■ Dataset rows
[Begin]
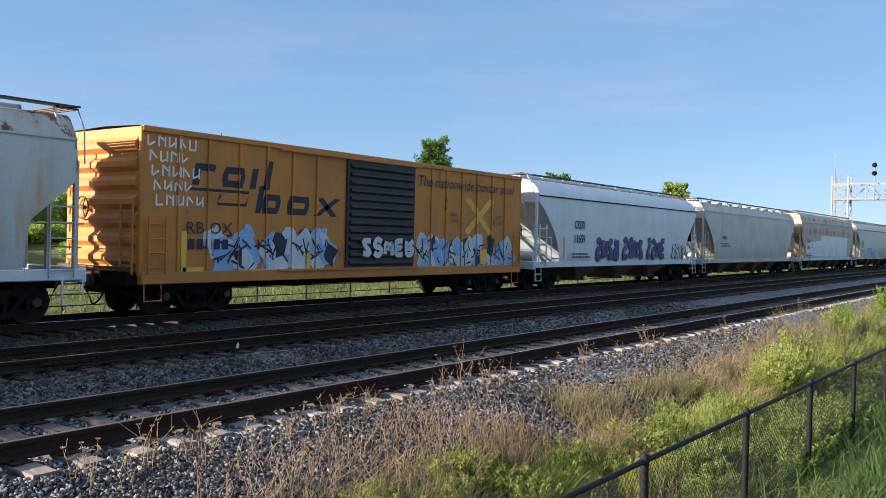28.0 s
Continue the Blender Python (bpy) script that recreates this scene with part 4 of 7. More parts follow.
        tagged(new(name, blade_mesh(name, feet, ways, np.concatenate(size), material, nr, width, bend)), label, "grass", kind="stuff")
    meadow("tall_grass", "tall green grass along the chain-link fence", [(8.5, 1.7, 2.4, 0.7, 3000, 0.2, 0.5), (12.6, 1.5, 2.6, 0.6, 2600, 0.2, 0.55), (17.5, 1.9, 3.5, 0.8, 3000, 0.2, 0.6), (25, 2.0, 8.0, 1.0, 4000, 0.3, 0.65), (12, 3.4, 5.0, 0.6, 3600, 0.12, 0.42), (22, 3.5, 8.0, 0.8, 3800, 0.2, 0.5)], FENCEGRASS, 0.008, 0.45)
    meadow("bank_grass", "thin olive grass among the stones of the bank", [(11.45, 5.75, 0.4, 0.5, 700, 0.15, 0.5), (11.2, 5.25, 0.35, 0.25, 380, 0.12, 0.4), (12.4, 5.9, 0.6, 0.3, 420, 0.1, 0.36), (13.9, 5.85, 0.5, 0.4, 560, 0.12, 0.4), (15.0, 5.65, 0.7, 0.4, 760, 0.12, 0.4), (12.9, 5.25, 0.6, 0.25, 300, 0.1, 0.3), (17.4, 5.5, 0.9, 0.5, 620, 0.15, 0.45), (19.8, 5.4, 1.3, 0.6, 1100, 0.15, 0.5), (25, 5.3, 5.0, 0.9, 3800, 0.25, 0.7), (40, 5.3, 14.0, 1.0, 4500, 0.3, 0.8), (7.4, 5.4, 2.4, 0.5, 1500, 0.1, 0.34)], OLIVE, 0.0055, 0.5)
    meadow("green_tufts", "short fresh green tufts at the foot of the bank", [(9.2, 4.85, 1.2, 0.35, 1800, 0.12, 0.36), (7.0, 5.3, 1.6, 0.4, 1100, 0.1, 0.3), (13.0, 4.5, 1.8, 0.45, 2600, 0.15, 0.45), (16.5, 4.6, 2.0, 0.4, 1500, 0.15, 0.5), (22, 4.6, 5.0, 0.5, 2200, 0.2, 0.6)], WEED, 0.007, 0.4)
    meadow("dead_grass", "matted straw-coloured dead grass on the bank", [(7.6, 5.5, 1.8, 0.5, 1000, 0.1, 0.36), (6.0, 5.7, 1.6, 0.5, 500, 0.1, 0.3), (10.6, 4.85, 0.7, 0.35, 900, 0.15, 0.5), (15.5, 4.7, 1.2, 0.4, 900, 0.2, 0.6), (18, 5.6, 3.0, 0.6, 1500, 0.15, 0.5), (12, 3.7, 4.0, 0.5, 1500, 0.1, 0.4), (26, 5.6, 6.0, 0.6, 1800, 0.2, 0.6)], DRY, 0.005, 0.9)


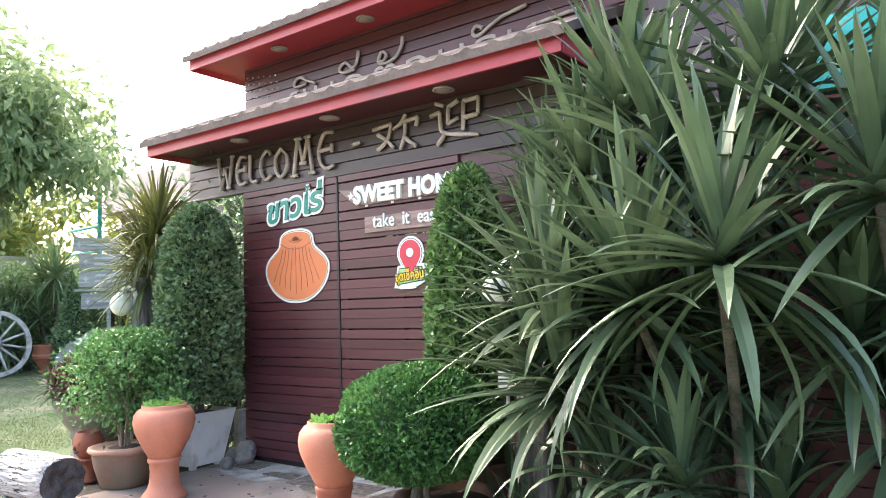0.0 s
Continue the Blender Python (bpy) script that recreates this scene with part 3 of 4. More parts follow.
[End]
■ What the task asks
Take the data above and repeat it exactly, leaving each picture out.

■ Reply to the task
28.0 s
Continue the Blender Python (bpy) script that recreates this scene with part 4 of 7. More parts follow.
        tagged(new(name, blade_mesh(name, feet, ways, np.concatenate(size), material, nr, width, bend)), label, "grass", kind="stuff")
    meadow("tall_grass", "tall green grass along the chain-link fence", [(8.5, 1.7, 2.4, 0.7, 3000, 0.2, 0.5), (12.6, 1.5, 2.6, 0.6, 2600, 0.2, 0.55), (17.5, 1.9, 3.5, 0.8, 3000, 0.2, 0.6), (25, 2.0, 8.0, 1.0, 4000, 0.3, 0.65), (12, 3.4, 5.0, 0.6, 3600, 0.12, 0.42), (22, 3.5, 8.0, 0.8, 3800, 0.2, 0.5)], FENCEGRASS, 0.008, 0.45)
    meadow("bank_grass", "thin olive grass among the stones of the bank", [(11.45, 5.75, 0.4, 0.5, 700, 0.15, 0.5), (11.2, 5.25, 0.35, 0.25, 380, 0.12, 0.4), (12.4, 5.9, 0.6, 0.3, 420, 0.1, 0.36), (13.9, 5.85, 0.5, 0.4, 560, 0.12, 0.4), (15.0, 5.65, 0.7, 0.4, 760, 0.12, 0.4), (12.9, 5.25, 0.6, 0.25, 300, 0.1, 0.3), (17.4, 5.5, 0.9, 0.5, 620, 0.15, 0.45), (19.8, 5.4, 1.3, 0.6, 1100, 0.15, 0.5), (25, 5.3, 5.0, 0.9, 3800, 0.25, 0.7), (40, 5.3, 14.0, 1.0, 4500, 0.3, 0.8), (7.4, 5.4, 2.4, 0.5, 1500, 0.1, 0.34)], OLIVE, 0.0055, 0.5)
    meadow("green_tufts", "short fresh green tufts at the foot of the bank", [(9.2, 4.85, 1.2, 0.35, 1800, 0.12, 0.36), (7.0, 5.3, 1.6, 0.4, 1100, 0.1, 0.3), (13.0, 4.5, 1.8, 0.45, 2600, 0.15, 0.45), (16.5, 4.6, 2.0, 0.4, 1500, 0.15, 0.5), (22, 4.6, 5.0, 0.5, 2200, 0.2, 0.6)], WEED, 0.007, 0.4)
    meadow("dead_grass", "matted straw-coloured dead grass on the bank", [(7.6, 5.5, 1.8, 0.5, 1000, 0.1, 0.36), (6.0, 5.7, 1.6, 0.5, 500, 0.1, 0.3), (10.6, 4.85, 0.7, 0.35, 900, 0.15, 0.5), (15.5, 4.7, 1.2, 0.4, 900, 0.2, 0.6), (18, 5.6, 3.0, 0.6, 1500, 0.15, 0.5), (12, 3.7, 4.0, 0.5, 1500, 0.1, 0.4), (26, 5.6, 6.0, 0.6, 1800, 0.2, 0.6)], DRY, 0.005, 0.9)


0.0 s
Continue the Blender Python (bpy) script that recreates this scene with part 3 of 4. More parts follow.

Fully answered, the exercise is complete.